Date/Time: Fri Aug 23 14:17:34 CDT 2019
Name: Theodore Beers
Report Type: Other Question, Problem, or Feedback
Opt Subject: ZWNJ in Annex 29
I think it would help if a sentence or two were added to clarify the exclusion of ZWNJ (U+200C) as a grapheme boundary. In Persian, this character is used to prevent letters from being connected to one another, mainly at points where prefixes and suffixes are attached to words. This (arguably) does not generate a new "user-perceived character," but rather dictates which of the standard letter forms may be set at the point in question.[0] Somewhat similar is the use of ZWNJ in German, to prevent a ligature across the stems of a compound word (e.g., no U+FB02 in Auflage). Specialists have indicated that they agree with the current rule—i.e., that ZWNJ by default should *not* be treated as a grapheme boundary, and thus that it should be grouped with the preceding cluster. I'm not entirely convinced… but more importantly, the annex might benefit from further detail on this point. Where the ZWNJ is mentioned, it is in reference to Indic languages, in which there are in fact unique user-perceived characters that rely on the ZWNJ to be composed correctly. So those are cases where it is obvious that ZWNJ cannot be a grapheme boundary. I think the proper treatment of this character in a language like Persian is less self-evident. There are, to be sure, advantages to the rule as it stands, e.g., facilitating cursor positioning and the counting of user-perceived characters (if not their definition). Still, my feeling is that the annex could make the rationale a bit clearer to non-cognoscenti. [0] It seems relevant to me to note that ZWNJ has not always been readily available for typing/typesetting/rendering in Persian (it's much easier these days), and it remains the case that many people are unaware of its availability or have not learned to use it. So it is still common to see a full space entered where there ought to be a ZWNJ. This is not ideal, of course—the result is breaking a compound word into two words. (There are also people who hypercorrect, using ZWNJ before a suffix even in cases where allowing the letters to connect would produce no ambiguity.) The story of this character in Persian is extremely messy. There are words where you might find ZWNJ, or a full space, or connected letters. Somehow this exacerbates my confusion when it comes to the rule for segmenting graphemes.

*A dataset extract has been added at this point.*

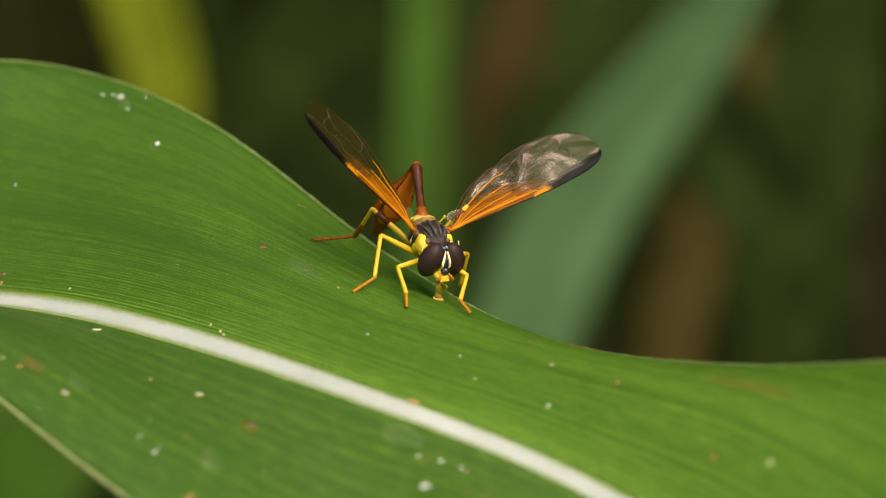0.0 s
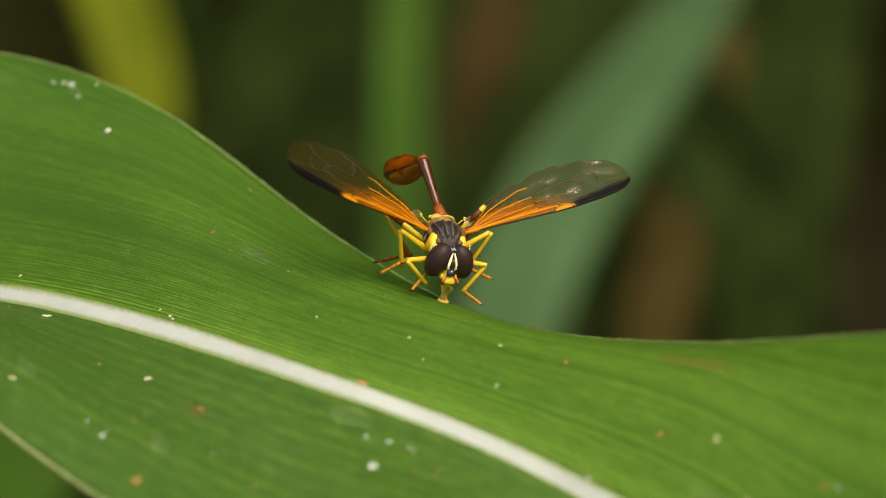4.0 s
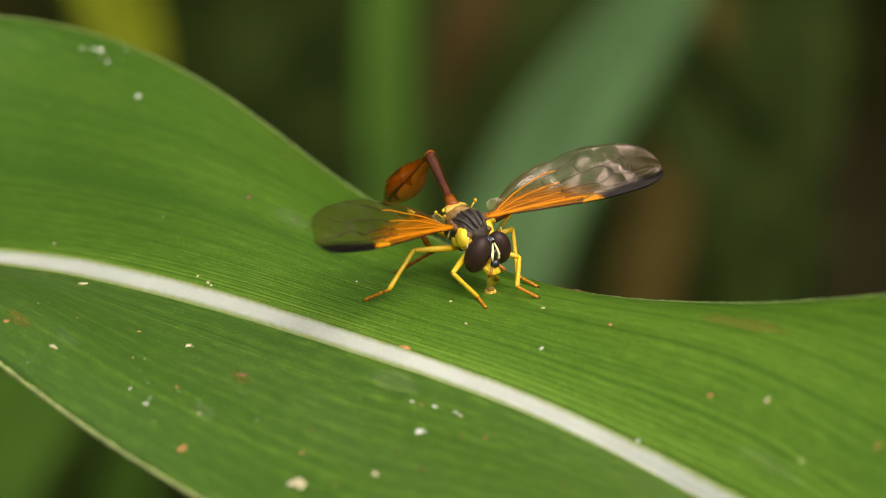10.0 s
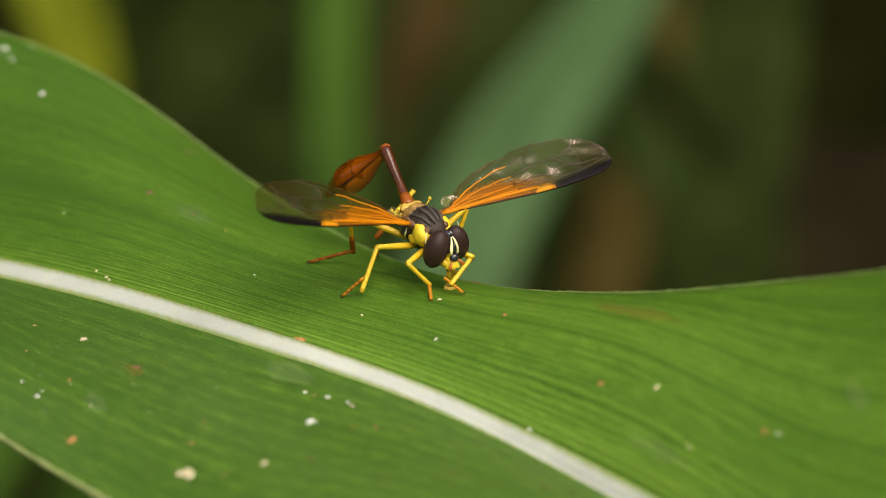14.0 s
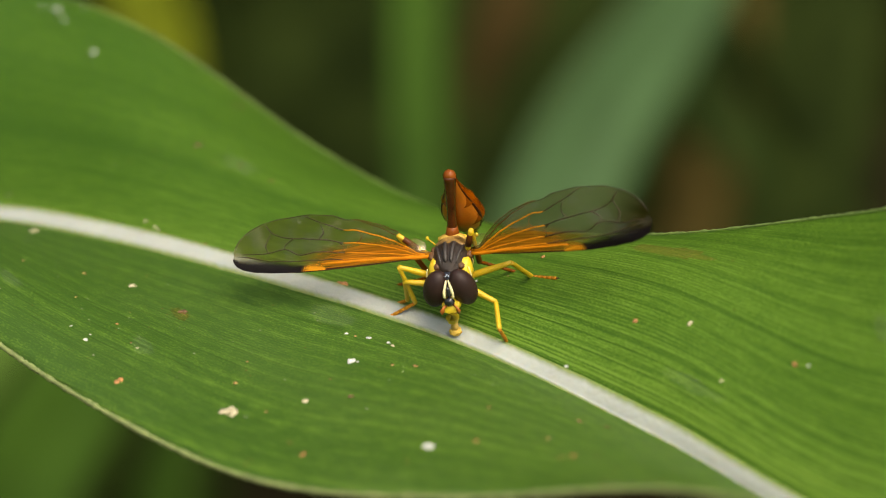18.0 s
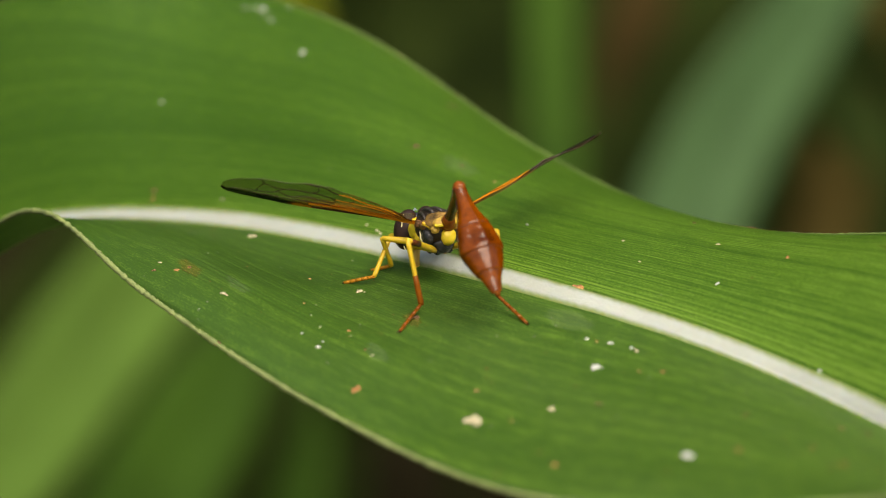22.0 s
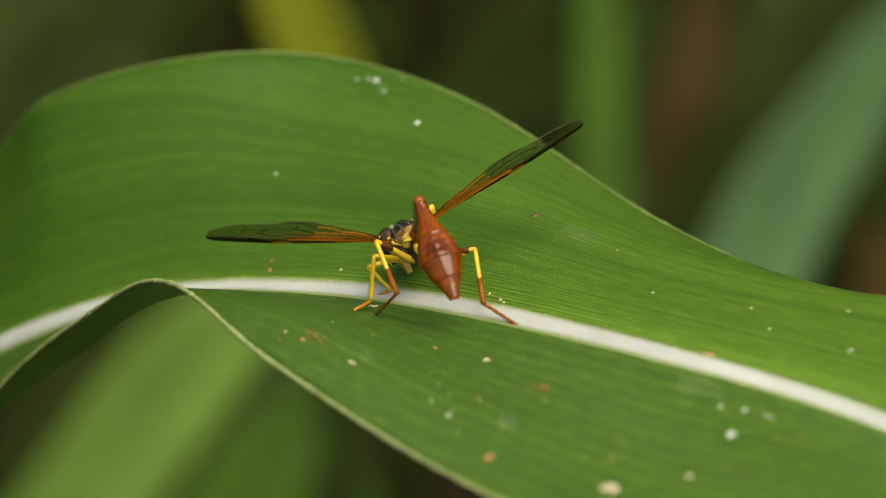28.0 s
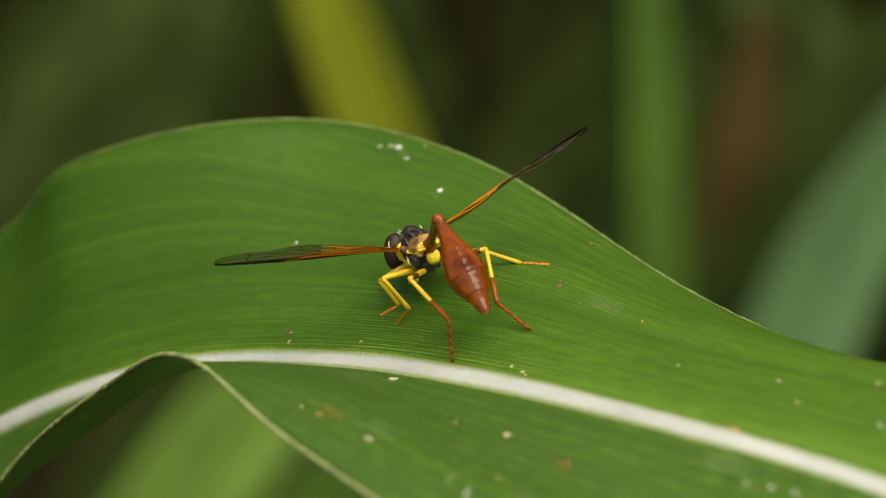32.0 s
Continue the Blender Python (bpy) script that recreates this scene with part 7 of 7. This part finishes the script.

Date/Time: Fri Sep 20 15:07:12 CDT 2019
Name: Yichao 'Peak' Ji
Report Type: Public Review Issue
Opt Subject: UAX #29: Full width comma in WB11 and WB12
(Note: Re-open for PRI #396, as discussed in the Unicore mail list.) Actually I’ve submitted this issue before in PRI #355, but today I found a Review Note about the exact same thing, so please allow me to elaborate more: In English and other languages, we use commas in long numbers for better readability, and use comma plus a whitespace to separate clauses. But in Chinese, we use full width commas without any whitespace to separate clauses, and never use comma in numbers. U+FF0C FULLWIDTH COMMA and U+FF1B FULLWIDTH SEMICOLON as MidNum would prevent implementations from breaking legit Chinese clauses starting with digits after clauses ending with digits. For example, “今晚19:30,2014大奖赛即将开幕” (The 2014 championship will start at 19:30), a weird “30,2014” token will be generated. This behavior affects a wide range of Chinese news articles, as I mentioned before in the report, we found more than 5k invalid tokens like these in a corpus of 2.8 million articles. AFAIK, Chinese is the only language using the full width variant. Japanese uses u+3001 (、) and Korean uses the ascii comma. So I’d say it’s safe to remove U+FF0C and U+FF1B from MidNum.